Records PETA shared with the Mercury also show federal officials have repeatedly raised flags about the experiment.

In 2021, APHIS issued a critical violation to the university over repeated C-sections performed on three adult female baboons. And in February 2022, Carol Clarke, a senior staff officer with APHIS, reached out to officials with the Office of Laboratory Animal Welfare at the National Institutes of Health to voice “concerns about animal health and well-being.”

“They want to perform up to 6 successive C-sections on 5 baboons to study estradiol events on fetus and the [mother],” wrote Clark. “Despite responses to our questions, we are still unclear why 6 C-sections are necessary and how an animal that undergoes C-sections annually can serve as its ‘own control’ as they state. The study design and scientific justification are hard to follow. We are very concerned about pain/distress and whether 6 C-sections on one animal are adequately scientifically justified.”

Nevertheless, in June 2022, APHIS’ then-Administrator Betty Goldentyre granted EVMS a special exception to a regulatory requirement limiting an animal to one major operative procedure. Goldentyre’s exception let the researchers conduct up to six C-sections on the five baboons, as long as they met certain conditions. She later stepped down after national outcry over the treatment of beagles bred for medical experimentation at a facility run by Envigo in Cumberland County.

Less than a year later, APHIS notified the medical school it was withdrawing the exceptions after inspectors found researchers had been drawing blood from two of the baboons far more frequently than planned, the animals’ weights were not being monitored weekly and one baboon who had been administered a drug and was subsequently found unresponsive in her cage was not treated according to required procedures.

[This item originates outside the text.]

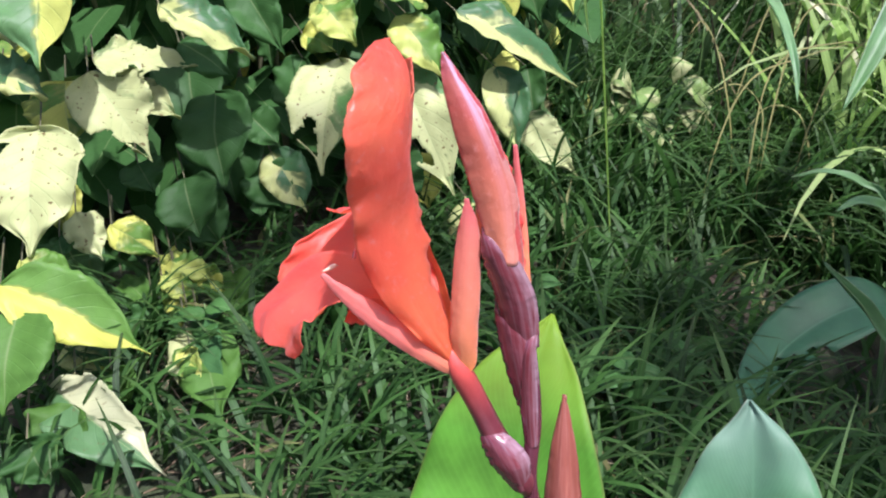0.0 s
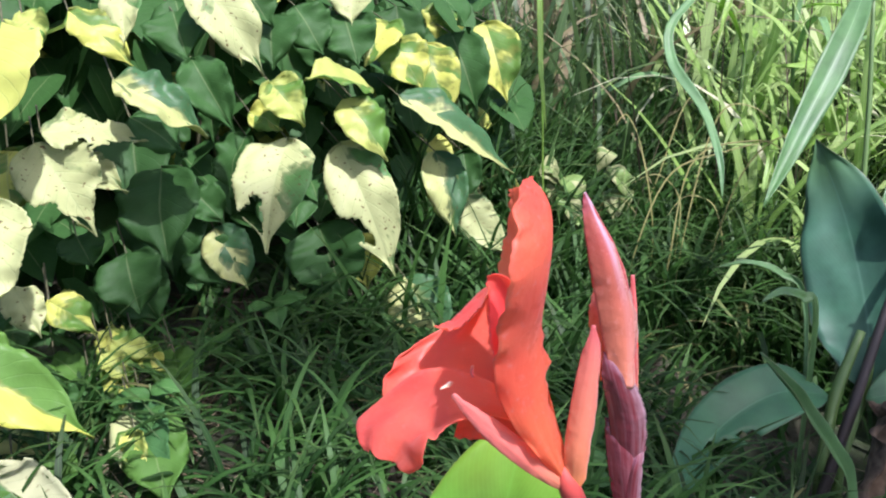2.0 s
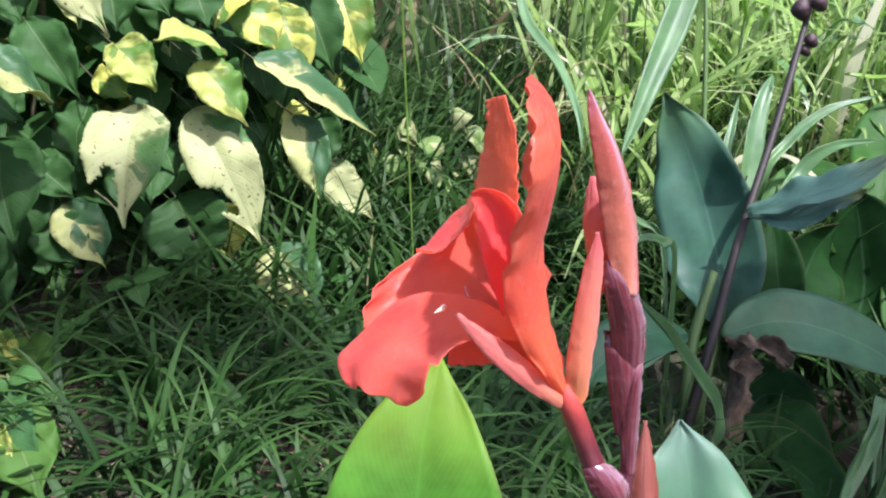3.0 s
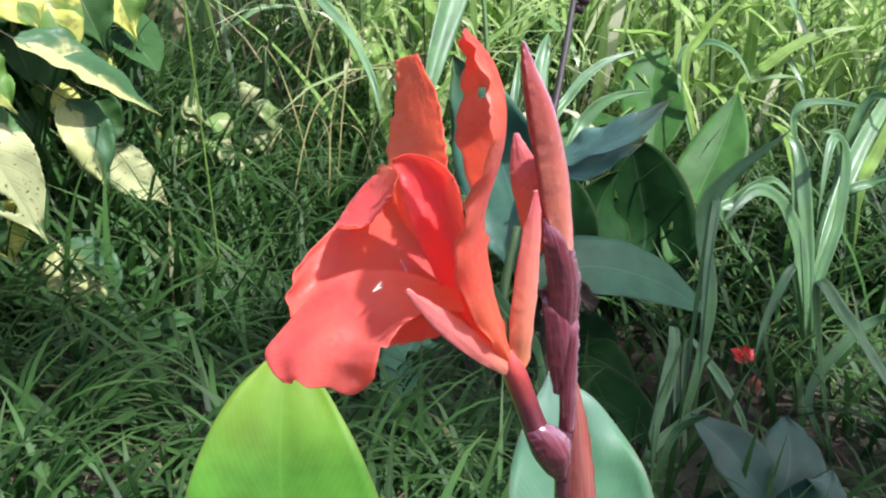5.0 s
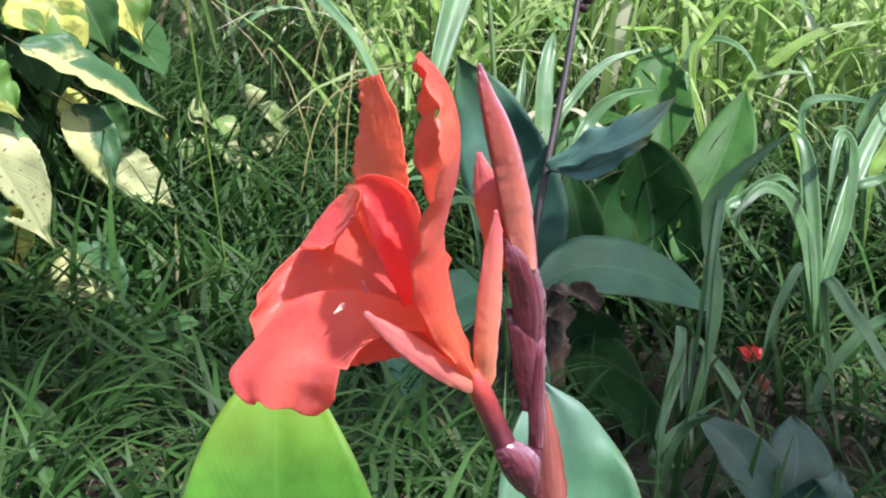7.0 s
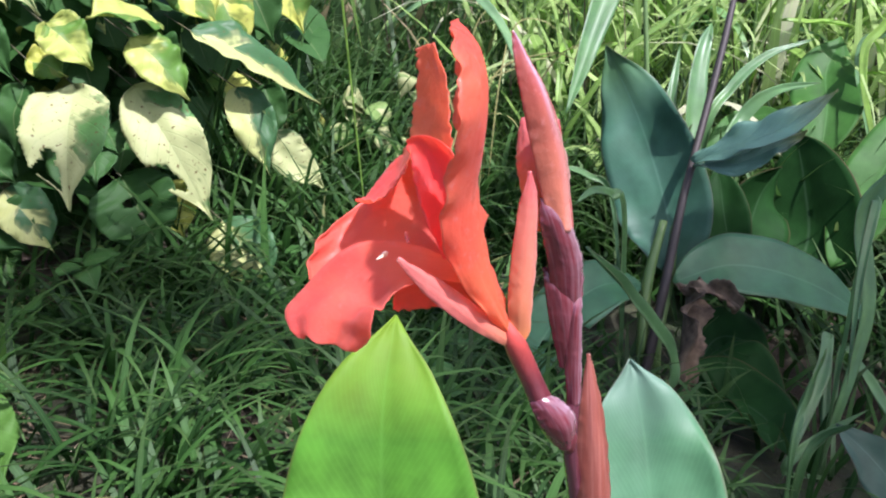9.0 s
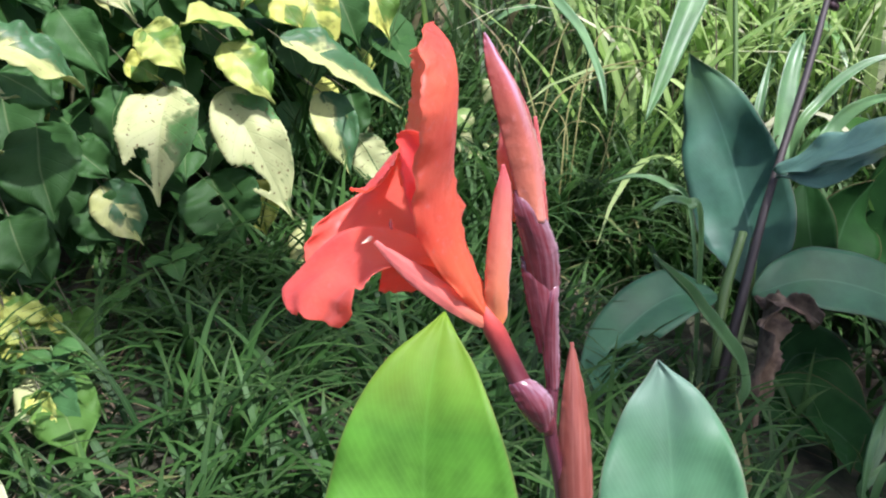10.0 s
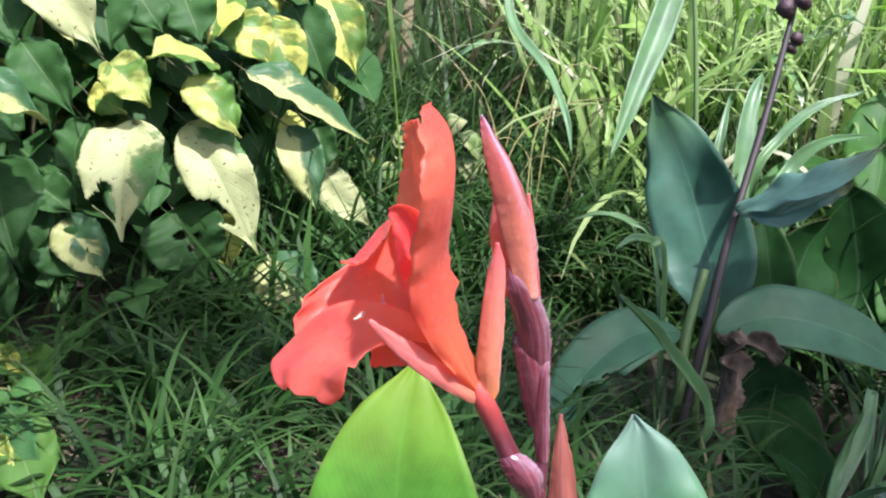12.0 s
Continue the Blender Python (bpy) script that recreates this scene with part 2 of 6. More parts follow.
def canna_material(name, green, rough=0.34, share=0.3, sheen_tint=0.0, gloss=0.5, midrib=0.45, tip=None, spread=0.22, relief=0.12):
    """Broad canna leaf: fine parallel side veins, pale midrib, purple-brown margin, patchy sky sheen mixed into the
    colour.
    """
    n = Nodes(name)
    uv, u, v = n.uv()
    place, r = n.place()
    across = n.math("ABSOLUTE", n.math("SUBTRACT", u, 0.5))
    run = n.math("SUBTRACT", v, n.math("MULTIPLY", n.math("POWER", across, 0.8), 0.55))
    wave = n.math("SINE", n.math("MULTIPLY", run, 6.283 * 44.0))
    broad = n.math("SINE", n.math("MULTIPLY", run, 6.283 * 9.0))
    blotch = n.noise(place, 22.0, 4.0)
    col = n.mix(n.ramp(blotch, (0.3, (0, 0, 0)), (0.7, (1, 1, 1))), tuple(c * (1 - spread) for c in green), tuple(c * (1 + spread) for c in green))
    if tip:
        ends = n.math("MULTIPLY", n.ramp(v, (0.68, (0, 0, 0)), (1.0, (1, 1, 1))), n.ramp(n.noise(place, 14.0, 3.0), (0.2, (0.4, 0.4, 0.4)), (0.7, (1, 1, 1))))
        col = n.mix(ends, col, tip)
    col = n.mix(n.math("MULTIPLY", n.ramp(wave, (0.2, (0, 0, 0)), (1.0, (1, 1, 1))), 0.07), col, tuple(min(1, c * 1.7 + 0.02) for c in green))
    rib = n.ramp(across, (0.0, (1, 1, 1)), (0.02, (0, 0, 0)))
    col = n.mix(n.math("MULTIPLY", rib, midrib), col, tuple(min(1, c * 1.7 + 0.05) for c in green))
    margin = n.ramp(across, (0.485, (0, 0, 0)), (0.497, (1, 1, 1)))
    col = n.mix(n.math("MULTIPLY", margin, 0.35), col, (0.22, 0.10, 0.07))
    if sheen_tint:
        # reflected sky, mixed into the colour as bluish patches
        wax_sheen = n.ramp(n.noise(place, 9.0, 5.0), (0.3, (0, 0, 0)), (0.8, (1, 1, 1)))
        col = n.mix(n.math("MULTIPLY", wax_sheen, sheen_tint), col, (0.14, 0.29, 0.22))
    n.colour(col)
    n.bsdf.inputs["Roughness"].default_value = rough
    n.bsdf.inputs["Specular IOR Level"].default_value = gloss
    h = n.math("ADD", n.math("MULTIPLY", wave, 0.14), n.math("ADD", n.math("ADD", n.math("MULTIPLY", broad, 0.25), n.math("MULTIPLY", n.noise(place, 30.0, 2.0), 1.2)), n.math("MULTIPLY", rib, -2.0 * midrib)))
    normal = n.bump(h, relief, 0.0006 if relief < 0.5 else 0.002)
    n.thin(col, share, normal)
    return n.mat


def earth_material():
    n = Nodes("earth_and_thatch")
    coord = n.tree.nodes.new("ShaderNodeTexCoord").outputs["Object"]
    fine, coarse = n.noise(coord, 60.0, 6.0, 0.7), n.noise(coord, 3.5, 4.0)
    col = n.ramp(fine, (0.25, (0.016, 0.011, 0.007)), (0.55, (0.055, 0.040, 0.023)), (0.8, (0.14, 0.105, 0.06)))
    green = n.ramp(n.noise(coord, 24.0, 4.0), (0.35, (0.02, 0.035, 0.012)), (0.7, (0.06, 0.10, 0.03)))
    n.colour(n.mix(n.ramp(coarse, (0.38, (0, 0, 0)), (0.6, (1, 1, 1))), col, green))
    n.bsdf.inputs["Roughness"].default_value = 0.95
    n.bump(n.math("ADD", fine, coarse), 0.8, 0.03)
    return n.mat


def plain_material(name, a, b, scale=60.0, rough=0.6, relief=0.003, share=0.0):
    n = Nodes(name)
    place, r = n.place()
    f = n.noise(place, scale, 4.0)
    col = n.ramp(f, (0.3, a), (0.7, b))
    n.colour(col)
    n.bsdf.inputs["Roughness"].default_value = rough
    normal = n.bump(f, 0.5, relief)
    if share:
        n.thin(col, share, normal)
    return n.mat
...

EVMS appealed two of those findings, arguing researchers had interpreted a limitation on blood draws occuring at a “2-4 day interval” differently from APHIS but had not exceeded monthly limits approved by the school’s Institutional Animal Care and Use Committee. Additionally, the school said, the baboon found unresponsive in her cage had recovered by the time the attending veterinarian had arrived, when she was “quiet, alert, and responsive” and eating apples. Following treatment protocols that would have required the sedation of the baboon, officials argued, would have gone against the veterinarian’s professional medical opinion.

“We attribute the success of the surgeries performed to date and the overall well-being of the animals assigned to the protocol to excellent care and management provided by the investigative and veterinary care staff and carefully coordinated oversight provided by the IACUC,” the school wrote.

APHIS rejected the appeal.

The exception, wrote Mullaney in the July 7 letter, “was withdrawn based on the observations of the inspectors, including the agency’s nonhuman primate specialist. Those observations will not change, regardless of the outcome of the appeals process.”

In September 2022, according to reporting by The Virginian-Pilot, an animal rights group submitted a petition with 40,000 signatures to EVMS’ board of visitors, demanding that it stop using baboons in both the pregnancy study and other research on microplastics.